When many things are moving to the Cloud, why not the Contact Center/Call Center? As you may know, Contact Centers nowadays are IP-based and hence can be hosted in the Public Cloud and accessed via the Internet, at times along with the Telephony Switch. While agents/management personnel access their dashboards via the browser (or through a desktop/phone client), customers just make a call or send a message to the company, as usual.
In this post, let us look at some advantages and limitations of Cloud-based Contact Centers/Call Centers.
Advantages of Cloud-based Contact Centers:
- Lower initial cost as there is no need to invest in hardware/software upfront. Also, no need to worry about obsolescence of purchased components.
- No. of in-house staff required to run/maintain the Contact Center solution is less, and hence there can be cost savings there too.
- No need to over-provision the system, unlike an on-premise system which needs to be, based on the projected growth. In the Cloud-based Contact Center, customers can buy as many licenses as required at that time, and plan to scale up as and when required.
- Scalability: It is possible to increase the no. of agents/licenses instantly, whenever you want and as much as you may want. One can also decrease the number of agents, instantly, often using a self-service portal. This is good for seasonal variations in business or temporary/part-time staff.
- Remote working/Working from home is possible for agents, supervisors, and managers as Contact Center management applications are web-based, and can be accessed from anywhere. Reports can be accessed from mobile devices.
- Relatively quick implementation.
- Cloud provider hosts and manages the Contact Center & Routing; and at times Communications/Telephony & Applications too. Hence, specialized staff for these functions may not be required on-premise.
- Cloud Contact Center providers often guarantee availability; hence availability maybe better than Customer-hosted Contact Center solutions.
- Self-service portals are generally available to customers for scaling up/down and managing functions like routing, etc.
- Providers offer role-based access to managing Contact Center functions in the Cloud, for better accountability.
- Since Data Centers have dedicated staff for security and since they are compliant with major standards like HIPAA, PCI, SOC, etc. they claim that security is better than on-premise solutions.
- Applications, even if hosted on-premises, can integrate with Cloud-based Contact Centers through APIs.
- Adding Multi-tenancy and Multi-channel capabilities maybe easier with Cloud-based Contact centers as they are web-services based.
- Adding new channels in the future like social media, video calling, etc. is easier with Cloud-based Contact Centers.
- Calls can be allotted and recorded even if agents work from home.
- Upgradations are faster and less expensive.
- Hybrid implementations where Contact Center solution is hosted in the cloud and Telephony/Applications are hosted on-premises is possible with some vendors. Other vendors offer Private Cloud burstable to Public Cloud sort of implementations.

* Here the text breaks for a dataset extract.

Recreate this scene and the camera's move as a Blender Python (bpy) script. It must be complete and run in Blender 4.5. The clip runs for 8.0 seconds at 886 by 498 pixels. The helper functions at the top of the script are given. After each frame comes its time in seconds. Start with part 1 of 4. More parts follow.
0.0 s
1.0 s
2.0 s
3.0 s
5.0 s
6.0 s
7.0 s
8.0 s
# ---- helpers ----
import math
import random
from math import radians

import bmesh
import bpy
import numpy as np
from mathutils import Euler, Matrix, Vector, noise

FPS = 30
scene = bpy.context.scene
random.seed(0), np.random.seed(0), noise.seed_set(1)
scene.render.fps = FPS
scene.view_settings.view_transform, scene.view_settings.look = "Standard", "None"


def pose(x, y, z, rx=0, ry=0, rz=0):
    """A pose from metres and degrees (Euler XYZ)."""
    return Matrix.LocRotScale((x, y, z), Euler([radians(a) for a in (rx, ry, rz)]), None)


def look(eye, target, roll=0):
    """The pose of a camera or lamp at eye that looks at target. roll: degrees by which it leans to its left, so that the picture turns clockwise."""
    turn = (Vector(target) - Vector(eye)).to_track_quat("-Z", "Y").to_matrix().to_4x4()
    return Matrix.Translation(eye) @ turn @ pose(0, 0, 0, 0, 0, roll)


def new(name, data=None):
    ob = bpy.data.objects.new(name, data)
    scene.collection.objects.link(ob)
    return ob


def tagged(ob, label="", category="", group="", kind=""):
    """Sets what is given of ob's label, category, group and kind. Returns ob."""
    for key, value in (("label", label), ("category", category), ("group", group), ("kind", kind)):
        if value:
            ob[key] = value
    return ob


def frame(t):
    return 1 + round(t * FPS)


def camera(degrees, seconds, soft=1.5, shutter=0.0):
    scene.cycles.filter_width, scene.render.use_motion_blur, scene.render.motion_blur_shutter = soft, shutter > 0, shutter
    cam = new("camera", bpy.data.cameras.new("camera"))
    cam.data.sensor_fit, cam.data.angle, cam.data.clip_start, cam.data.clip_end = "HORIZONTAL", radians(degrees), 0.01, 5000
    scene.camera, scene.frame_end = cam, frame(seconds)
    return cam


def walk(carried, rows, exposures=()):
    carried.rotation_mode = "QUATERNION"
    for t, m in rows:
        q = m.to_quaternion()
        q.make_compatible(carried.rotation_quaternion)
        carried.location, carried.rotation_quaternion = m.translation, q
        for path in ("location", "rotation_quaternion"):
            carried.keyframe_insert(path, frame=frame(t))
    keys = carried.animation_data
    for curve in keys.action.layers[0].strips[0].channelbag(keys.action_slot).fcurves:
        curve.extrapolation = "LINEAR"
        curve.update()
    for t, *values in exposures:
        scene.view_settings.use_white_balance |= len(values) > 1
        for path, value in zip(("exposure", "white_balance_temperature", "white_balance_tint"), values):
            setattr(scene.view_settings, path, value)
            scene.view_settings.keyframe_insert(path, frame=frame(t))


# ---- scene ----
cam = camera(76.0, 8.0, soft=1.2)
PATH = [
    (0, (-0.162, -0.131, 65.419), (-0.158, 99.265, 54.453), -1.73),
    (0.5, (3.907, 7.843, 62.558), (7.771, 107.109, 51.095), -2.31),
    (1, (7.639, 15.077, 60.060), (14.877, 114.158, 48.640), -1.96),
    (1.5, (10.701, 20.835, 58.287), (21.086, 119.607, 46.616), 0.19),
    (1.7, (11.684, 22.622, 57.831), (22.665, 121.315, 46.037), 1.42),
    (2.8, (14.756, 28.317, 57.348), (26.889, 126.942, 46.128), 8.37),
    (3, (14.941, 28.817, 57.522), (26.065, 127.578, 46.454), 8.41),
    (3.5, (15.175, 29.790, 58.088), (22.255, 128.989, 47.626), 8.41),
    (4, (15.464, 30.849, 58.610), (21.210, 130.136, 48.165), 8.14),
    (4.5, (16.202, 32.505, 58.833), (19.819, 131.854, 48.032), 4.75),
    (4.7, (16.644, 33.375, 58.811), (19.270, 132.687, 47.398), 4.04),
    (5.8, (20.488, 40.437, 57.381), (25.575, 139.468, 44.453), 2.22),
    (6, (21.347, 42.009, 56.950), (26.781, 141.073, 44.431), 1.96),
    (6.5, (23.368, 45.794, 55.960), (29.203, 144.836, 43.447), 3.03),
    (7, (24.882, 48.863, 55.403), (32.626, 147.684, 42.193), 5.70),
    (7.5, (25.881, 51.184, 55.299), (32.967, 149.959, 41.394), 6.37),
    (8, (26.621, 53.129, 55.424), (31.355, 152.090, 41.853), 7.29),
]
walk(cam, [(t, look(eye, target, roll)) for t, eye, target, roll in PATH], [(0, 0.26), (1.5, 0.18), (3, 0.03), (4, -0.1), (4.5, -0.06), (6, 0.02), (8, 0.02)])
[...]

Limitations of Cloud-based Contact Centers:
- Although upgradations/adding new features are easier and quicker with Cloud-based Contact Center, they often come with extra cost/premium licenses.
- The Total Cost of Operations after 4-5 years is similar for both on-premise and Cloud-based Contact Center, in spite of the latter having no upfront equipment/software costs.
- Investments in existing Contact Center/Telephony Switches may have to be discarded if a company decides to switch over to Cloud-based Contact Center.
- Voice quality depends on the speed and quality of Internet connection. This is all the more applicable to agents working from home using low-speed/broadband connections.
- Disaster Recovery/Backup may not be under the direct control of the customer.
- Security level depends on the provider – both for the data and apps stored in the data center; and for the data/voice moving in and out of the data center from the customer/company. Customized security settings may not be available with all cloud providers.
- Data may be stolen when agents/supervisors are working from remote locations. There is a chance that third-party phishing/malware apps may be listening or stealing customer data without the knowledge of the agents, when they work using their personal computers.
- No dedicated/On-Site support to rely on during emergencies.
- Single Vendor Lock-in: Chances that you may have to buy all components and future upgrades from the same Cloud vendor is very high. That will limit your negotiation capabilities later on.
- Your ability to mix and match different components from different vendors based on your requirements/their strengths is limited to what is supported by the Cloud vendor, or outright impossible.
- Not all applications can be integrated with the Cloud-based Contact Center, especially custom applications developed in-house. Cloud providers can integrate their Contact Center solution only with standard applications, and the level of integration depends on their capability.